**What is being asked**
Every line in the data below from the one containing "for path, value" down to the one containing "scene.view_settings.keyframe_insert(path, frame=frame(t))", both included, must be retyped exactly; no other line is to appear.

**Available data**
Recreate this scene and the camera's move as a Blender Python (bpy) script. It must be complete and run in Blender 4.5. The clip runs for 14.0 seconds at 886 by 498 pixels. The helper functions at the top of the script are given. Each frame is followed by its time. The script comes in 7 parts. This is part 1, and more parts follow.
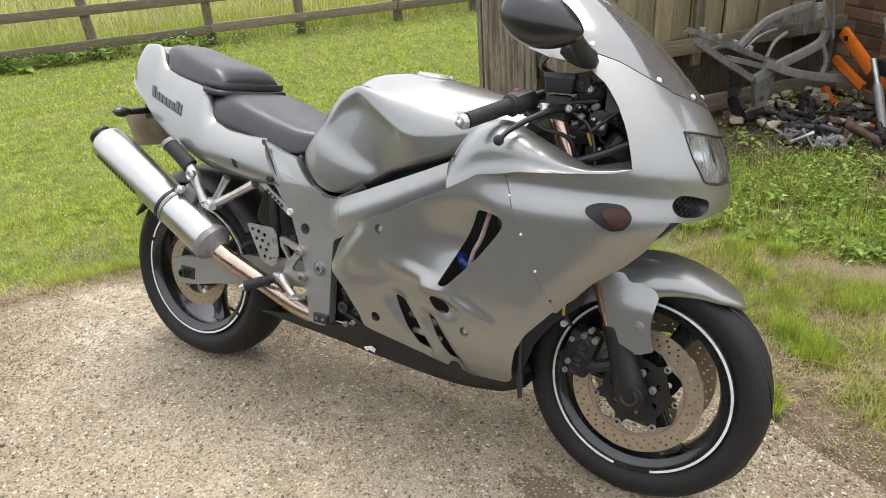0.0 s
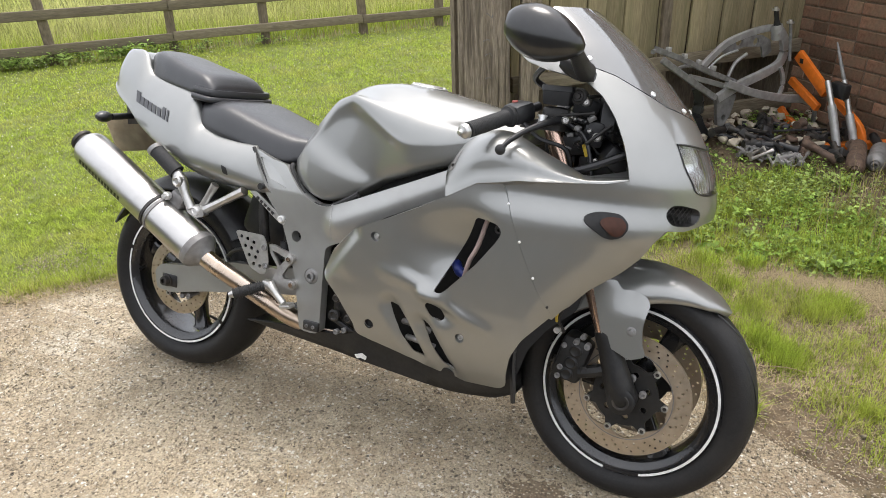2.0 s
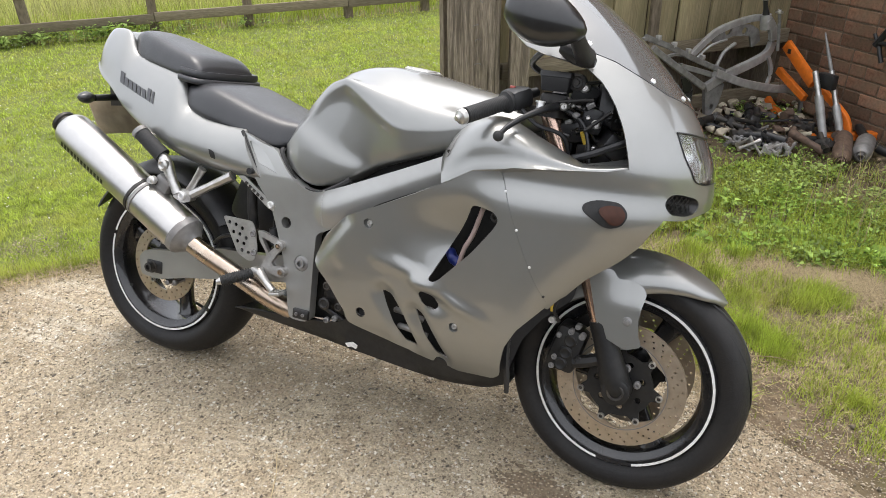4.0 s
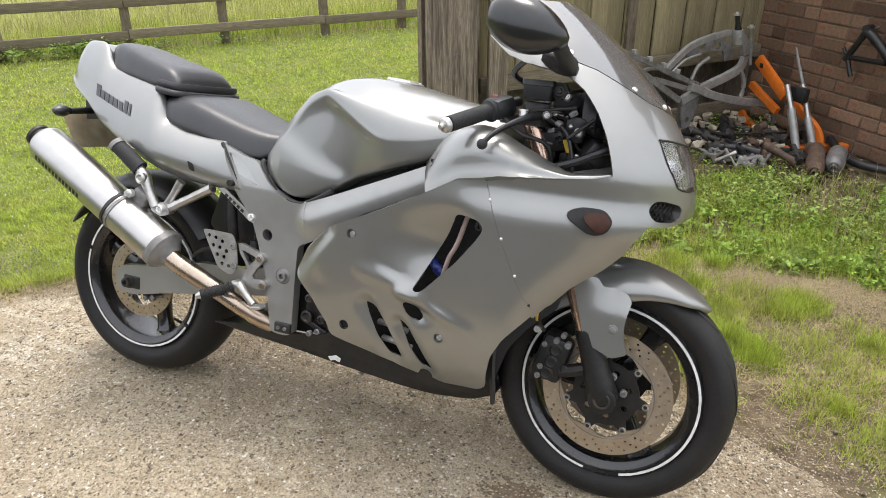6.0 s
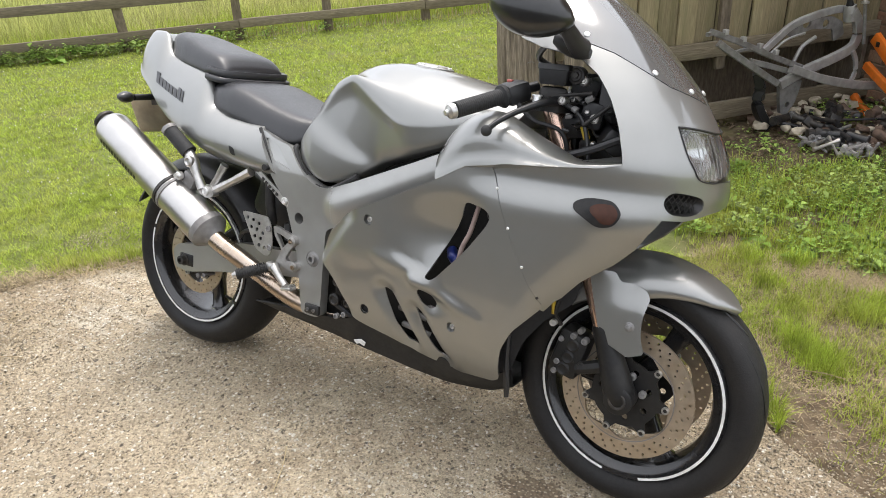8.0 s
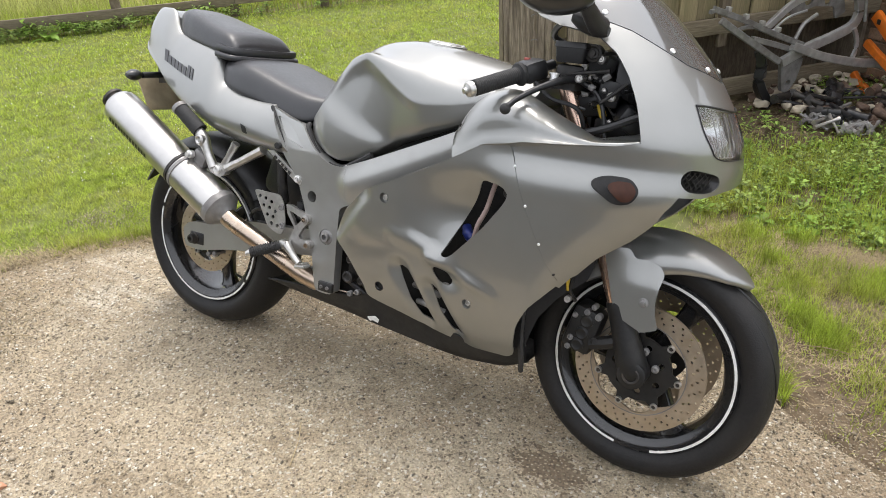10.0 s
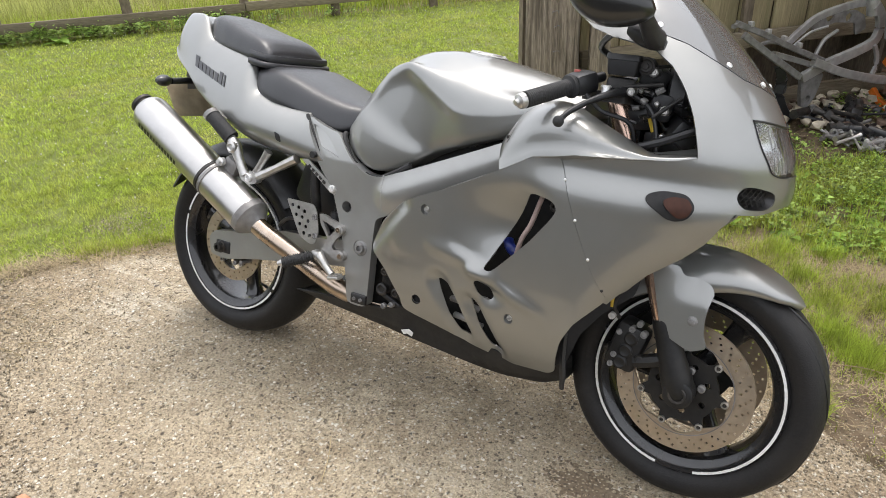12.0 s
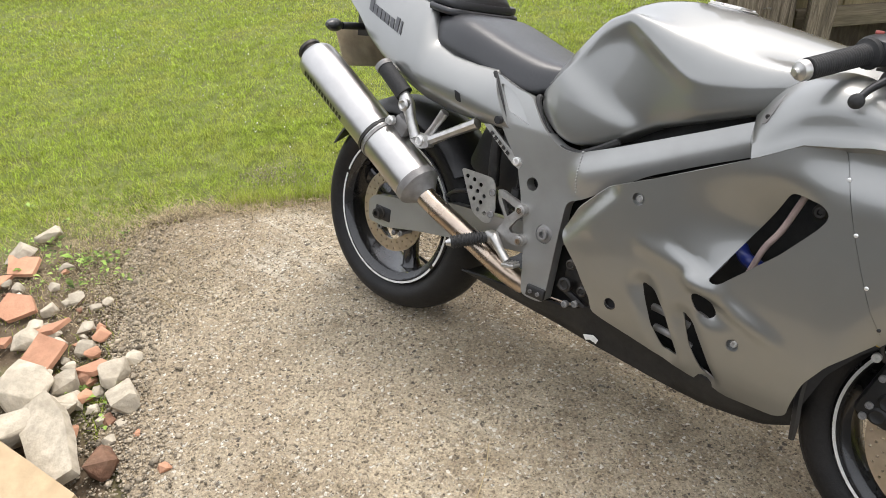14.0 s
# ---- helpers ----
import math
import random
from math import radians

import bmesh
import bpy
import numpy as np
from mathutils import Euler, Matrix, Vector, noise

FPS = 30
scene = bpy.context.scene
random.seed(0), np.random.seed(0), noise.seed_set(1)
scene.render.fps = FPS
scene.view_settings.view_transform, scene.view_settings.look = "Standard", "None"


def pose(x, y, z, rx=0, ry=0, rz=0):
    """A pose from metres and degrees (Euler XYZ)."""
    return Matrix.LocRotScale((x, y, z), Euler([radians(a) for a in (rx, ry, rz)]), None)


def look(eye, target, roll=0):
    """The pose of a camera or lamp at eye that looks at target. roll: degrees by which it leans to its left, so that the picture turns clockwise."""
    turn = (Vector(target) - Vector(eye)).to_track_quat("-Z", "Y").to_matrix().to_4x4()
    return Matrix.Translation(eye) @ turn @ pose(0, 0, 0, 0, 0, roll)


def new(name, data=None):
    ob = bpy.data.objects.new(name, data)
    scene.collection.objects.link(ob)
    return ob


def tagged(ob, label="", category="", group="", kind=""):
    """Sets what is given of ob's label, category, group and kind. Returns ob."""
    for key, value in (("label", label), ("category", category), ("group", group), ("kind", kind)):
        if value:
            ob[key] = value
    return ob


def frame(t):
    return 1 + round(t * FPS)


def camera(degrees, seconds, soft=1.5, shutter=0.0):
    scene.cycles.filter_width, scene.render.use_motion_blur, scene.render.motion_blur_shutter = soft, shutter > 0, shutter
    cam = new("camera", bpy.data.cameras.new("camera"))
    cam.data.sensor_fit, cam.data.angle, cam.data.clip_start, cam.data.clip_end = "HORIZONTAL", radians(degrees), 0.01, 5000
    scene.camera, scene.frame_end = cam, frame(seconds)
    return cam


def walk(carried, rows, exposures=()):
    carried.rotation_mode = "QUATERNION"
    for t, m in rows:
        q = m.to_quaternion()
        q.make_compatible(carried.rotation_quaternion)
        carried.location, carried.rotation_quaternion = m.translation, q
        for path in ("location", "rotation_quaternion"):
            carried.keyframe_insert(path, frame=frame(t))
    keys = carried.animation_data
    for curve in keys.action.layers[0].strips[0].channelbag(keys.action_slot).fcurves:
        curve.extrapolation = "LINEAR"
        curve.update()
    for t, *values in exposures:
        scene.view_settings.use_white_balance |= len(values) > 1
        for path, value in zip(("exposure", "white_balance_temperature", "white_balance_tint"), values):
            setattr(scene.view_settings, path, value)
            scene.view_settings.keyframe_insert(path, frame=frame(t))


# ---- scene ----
cam = camera(64.05, 14.0, 0.75)
# seconds, x, y, z, yaw, pitch, roll
PATH = [
    (0.0, 1.7287, -1.3337, 1.4166, 30.479, -28.218, 4.087),
    (0.5, 1.7166, -1.3558, 1.4205, 30.598, -25.188, 2.770),
    (1.0, 1.6975, -1.3651, 1.4123, 29.223, -24.675, 2.246),
    (1.5, 1.6611, -1.3714, 1.4135, 27.147, -26.759, 1.201),
    (2.0, 1.6532, -1.4036, 1.4184, 26.282, -27.275, 1.795),
    (2.5, 1.6331, -1.4123, 1.4180, 26.384, -26.924, 1.531),
    (3.0, 1.6273, -1.4124, 1.4092, 24.929, -27.461, 0.931),
    (3.2, 1.6274, -1.3976, 1.4170, 24.909, -28.318, 0.904),
    (5.3, 1.5883, -1.3910, 1.3873, 23.319, -28.130, -0.745),
    (5.5, 1.5992, -1.3909, 1.3887, 22.370, -26.874, -0.737),
    (6.0, 1.6002, -1.3963, 1.3867, 22.610, -26.970, 0.298),
    (6.5, 1.6216, -1.3978, 1.3793, 25.262, -25.976, 1.136),
    (7.0, 1.6990, -1.3413, 1.3813, 27.130, -27.530, 0.650),
    (7.5, 1.7759, -1.2886, 1.3821, 31.520, -27.789, 2.102),
    (8.0, 1.7977, -1.2720, 1.3761, 33.053, -27.857, 3.401),
    (8.2, 1.7932, -1.2740, 1.3784, 34.333, -28.504, 3.809),
    (10.3, 1.7583, -1.3352, 1.3865, 32.246, -29.613, 3.314),
    (10.5, 1.7580, -1.3486, 1.3887, 32.311, -28.687, 3.478),
    (11.0, 1.7456, -1.3448, 1.3912, 33.063, -29.294, 5.105),
    (11.5, 1.7160, -1.3510, 1.3720, 32.595, -28.914, 3.049),
    (12.0, 1.6531, -1.3384, 1.3808, 32.188, -28.879, 2.266),
    (12.5, 1.5704, -1.3363, 1.3670, 29.355, -27.415, 1.260),
    (13.0, 1.5489, -1.2729, 1.3759, 28.618, -29.160, 1.774),
    (13.5, 1.5396, -1.2200, 1.3575, 35.037, -28.386, 2.717),
    (14.0, 1.3763, -1.1952, 1.3077, 44.261, -31.879, 3.234),
]
walk(cam, [(t, pose(x, y, z, 90 + pitch, 0, yaw) @ pose(0, 0, 0, 0, 0, -roll)) for t, x, y, z, yaw, pitch, roll in PATH],
     exposures=[(0.0, 0.36, 6500, 12), (3.2, 0.37, 6500, 12), (5.5, 0.40, 6500, 12), (8.2, 0.36, 6500, 12), (10.5, 0.31, 6500, 12), (12.5, 0.28, 6500, 12), (14.0, 0.22, 6500, 12)])

# ---- daylight: thin bright cloud, sun behind it ----
SUN_ELEVATION, SUN_AZIMUTH = 70.0, 98.0   # azimuth: degrees from +x towards +y
world = bpy.data.worlds.new("sky")
scene.world = world
world.use_nodes = True
wn = world.node_tree.nodes
sky = wn.new("ShaderNodeTexSky")
sky.sky_type, sky.sun_disc = "NISHITA", False
sky.sun_elevation, sky.sun_rotation = radians(SUN_ELEVATION), radians(90 - SUN_AZIMUTH)
sky.air_density, sky.dust_density, sky.ozone_density = 1.0, 4.0, 1.0
soft_sky = wn.new("ShaderNodeMix")
soft_sky.data_type = "RGBA"
soft_sky.inputs["Factor"].default_value = 0.7
# cloud cover: nearly twice as bright overhead as at the horizon
place_in_sky, height, cover = wn.new("ShaderNodeTexCoord"), wn.new("ShaderNodeSeparateXYZ"), wn.new("ShaderNodeValToRGB")
cover.color_ramp.elements[0].color, cover.color_ramp.elements[1].color = (6.4, 6.6, 6.8, 1), (11.2, 11.4, 11.6, 1)
world.node_tree.links.new(place_in_sky.outputs["Generated"], height.inputs[0])
world.node_tree.links.new(height.outputs["Z"], cover.inputs[0])
world.node_tree.links.new(cover.outputs[0], soft_sky.inputs["B"])
world.node_tree.links.new(sky.outputs[0], soft_sky.inputs["A"])
wn["Background"].inputs[1].default_value = 0.185
world.node_tree.links.new(soft_sky.outputs["Result"], wn["Background"].inputs[0])
sun = new("sun", bpy.data.lights.new("sun", "SUN"))
sun.data.energy, sun.data.angle, sun.data.color = 1.8, radians(26), (1.0, 0.96, 0.9)
sd = Vector((math.cos(radians(SUN_AZIMUTH)) * math.cos(radians(SUN_ELEVATION)),
             math.sin(radians(SUN_AZIMUTH)) * math.cos(radians(SUN_ELEVATION)), math.sin(radians(SUN_ELEVATION))))
sun.matrix_world = look(sd * 30, (0, 0, 0))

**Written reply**
        for path, value in zip(("exposure", "white_balance_temperature", "white_balance_tint"), values):
            setattr(scene.view_settings, path, value)
            scene.view_settings.keyframe_insert(path, frame=frame(t))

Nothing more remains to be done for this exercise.